Monday, December 24, 2012

The Sunday Philosophy Club

An actor friend, after attending the latest reading of JULIA & BUDDY on Friday (which is  hopefully the last reading before a production) recommended a book series to me, "The Sunday Philosophy Club." The first installment was published in 2004.

Since I was having one of my every-few-months bouts with dry-eye syndrome over the weekend I wanted to avoid spending my usual hours and hours staring at the computer so I downloaded the first two installments as audiobooks and spent the day with my burning eyes closed, listening to the novels.

I have mixed feelings about the novels and the heroine, Isabel Dalhousie. On the one hand I have plenty of affinity for her, being around my age - or was, when the first book was published; an interest in philosophy - she actually is a philosopher with a part-time job as the editor of Review of Applied Ethics. She's also attracted to a younger man, who, when the first book opens, is her niece's ex-boyfriend. A good chunk of the stories are devoted to her various philosophical musings which I enjoy, since many of her observations are pithy, well-reasoned and even sometimes funny. And at one point she slams evolutionary psychology and what's not to like about that?

But she doesn't have to work, living off the fortune she inherited from her mother, and at times she seems like a bit of a ninny, and prissy too. Although part of my assessment of her might be colored by the voice of the audio book reader for the series, which I find irritating.

But then again, on the plus side she lives in Edinburgh, one of only four foreign cities I've visited, which also includes Dublin, London and Montreal and Montreal barely counts because it's Canada and we drove there. And really Dublin doesn't count either because I was there for a job and barely got to see anything outside my hotel room and the office.

Anyway, I have vivid and fond memories of Edinburgh, which I visited with my daughter five years ago to see the Fringe Festival. Various locales, some of which I visited, are described in the novels, which is a nice cozy familiar feeling.

And then there's this - early in the second novel in the series, while Isabel is working in her niece's cheese shop, she observes:
Most people led their lives this way: doing, rather than thinking. They acted, rather than thought about acting; this made philosophy a luxury - the privilege of those who didn't have to spend their time cutting cheese and wrapping bread. From the perspective of the cheese counter, Schopenhauer seemed far away.

Which I found a fascinating coincidence - the passage echoes some lines in my J&B script:
The world has to be maintained. That’s why we get paid. We do something worth getting paid for. Nobody wants to pay actors, trust me. And philosophy professors – hah. Philosophy is not so important when you have a stopped-up toilet. And yet philosophy professors are given so much respect.
And Julia is a philosophy professor specializing in Schopenhaur. The novel passage above is the first time that Schopenhauer is mentioned in the series.

So obviously there's much to recommend this series to me - and when you have to keep your eyes closed there aren't many activity options anyway.

One thing I am sure of - the author, Alexander McCall Smith is gay.

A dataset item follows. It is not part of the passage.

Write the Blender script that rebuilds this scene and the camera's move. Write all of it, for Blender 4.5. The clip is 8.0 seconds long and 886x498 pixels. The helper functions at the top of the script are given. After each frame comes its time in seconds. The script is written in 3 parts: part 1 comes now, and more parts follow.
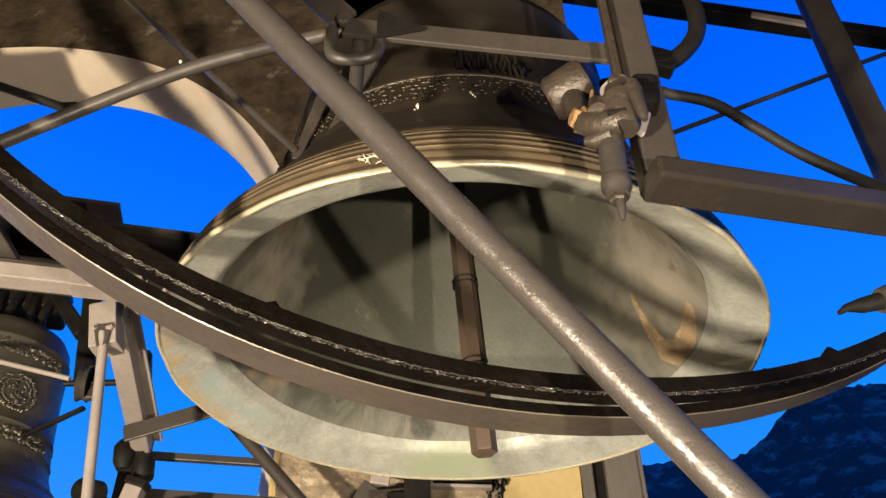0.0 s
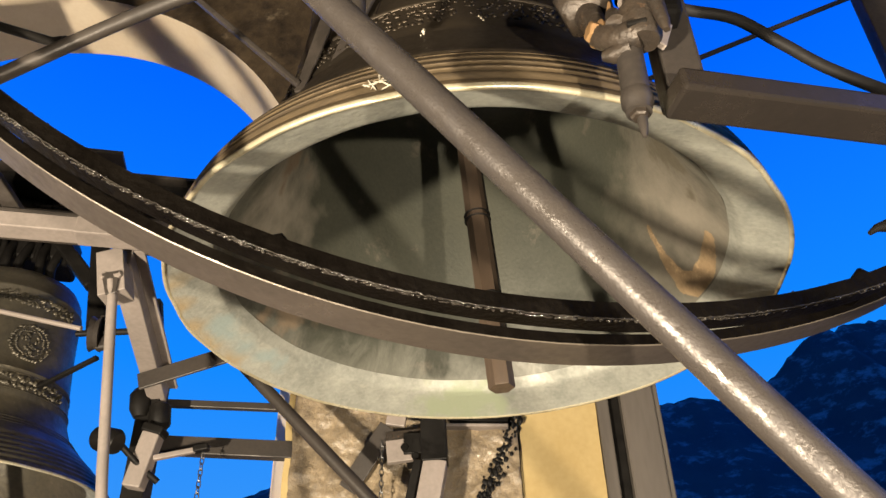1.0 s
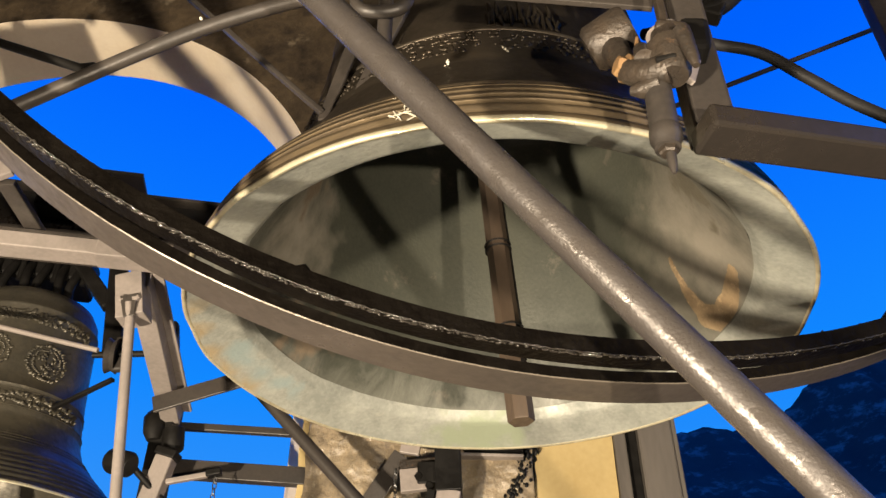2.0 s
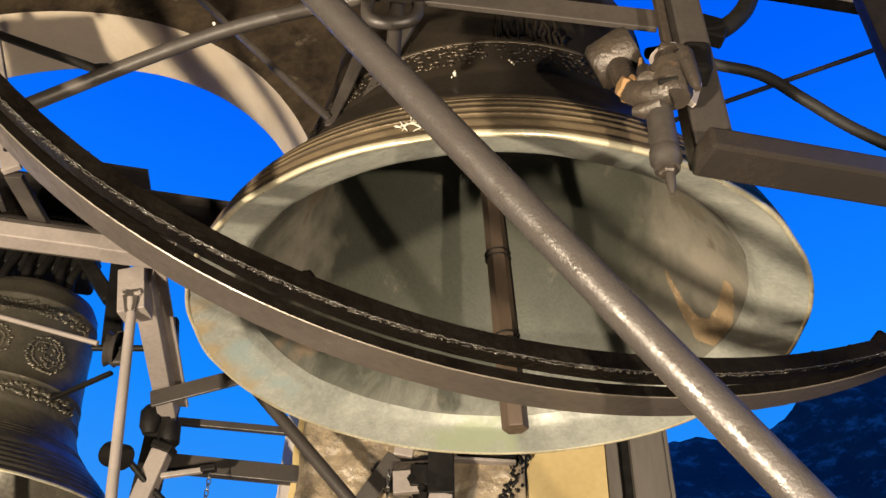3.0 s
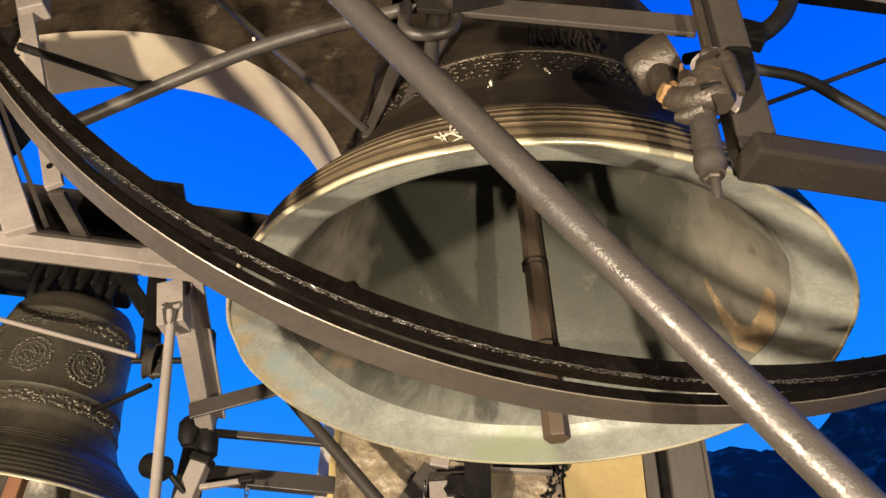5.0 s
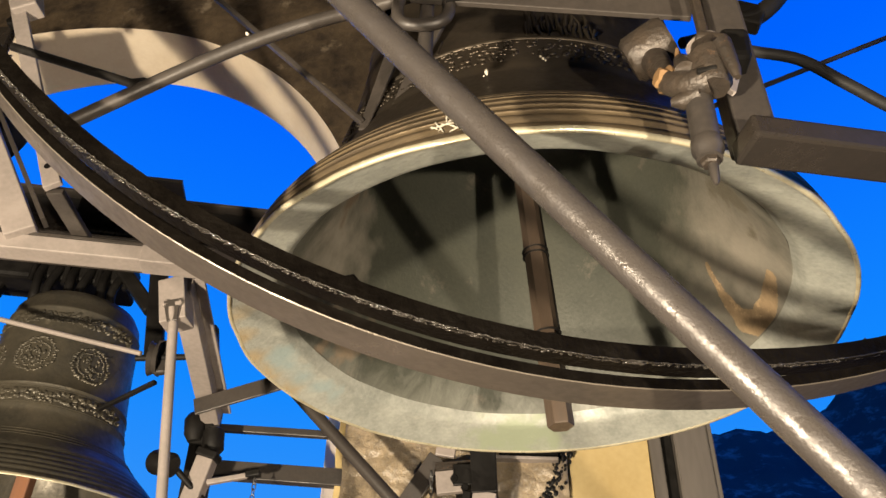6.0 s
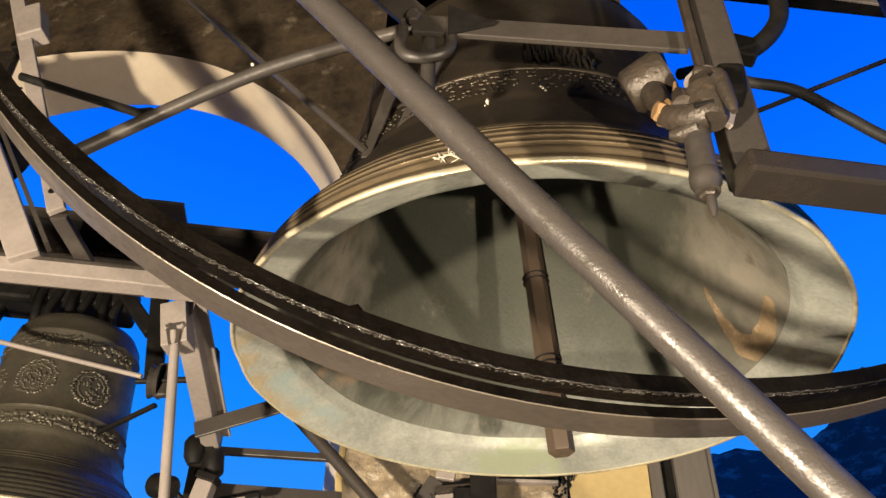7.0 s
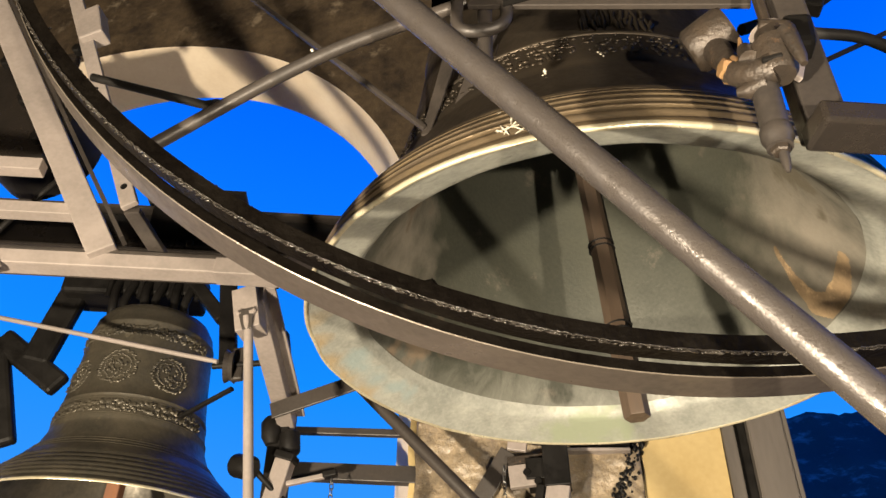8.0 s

I tried to confirm this, but so far have not found anything online, but I'd bet big money on it. I don't think there are any detailed descriptions of young women in the books, and I have no idea what Isabel Dalhousie even looks like - I don't think she's been described yet, and she never looks into a mirror.

But he's gone into detail on how beautiful the young men are - and in fact there is an unusually high percentage of beautiful young men in the books, and the author enjoys putting admiring thoughts in the heads of his female characters. At one point Dalhousie's housekeeper gives detailed instructions to one of the beautiful young men on how he could dress sexier. You would never see this kind of thing from a straight male writer.

So that's another point in favor of the series.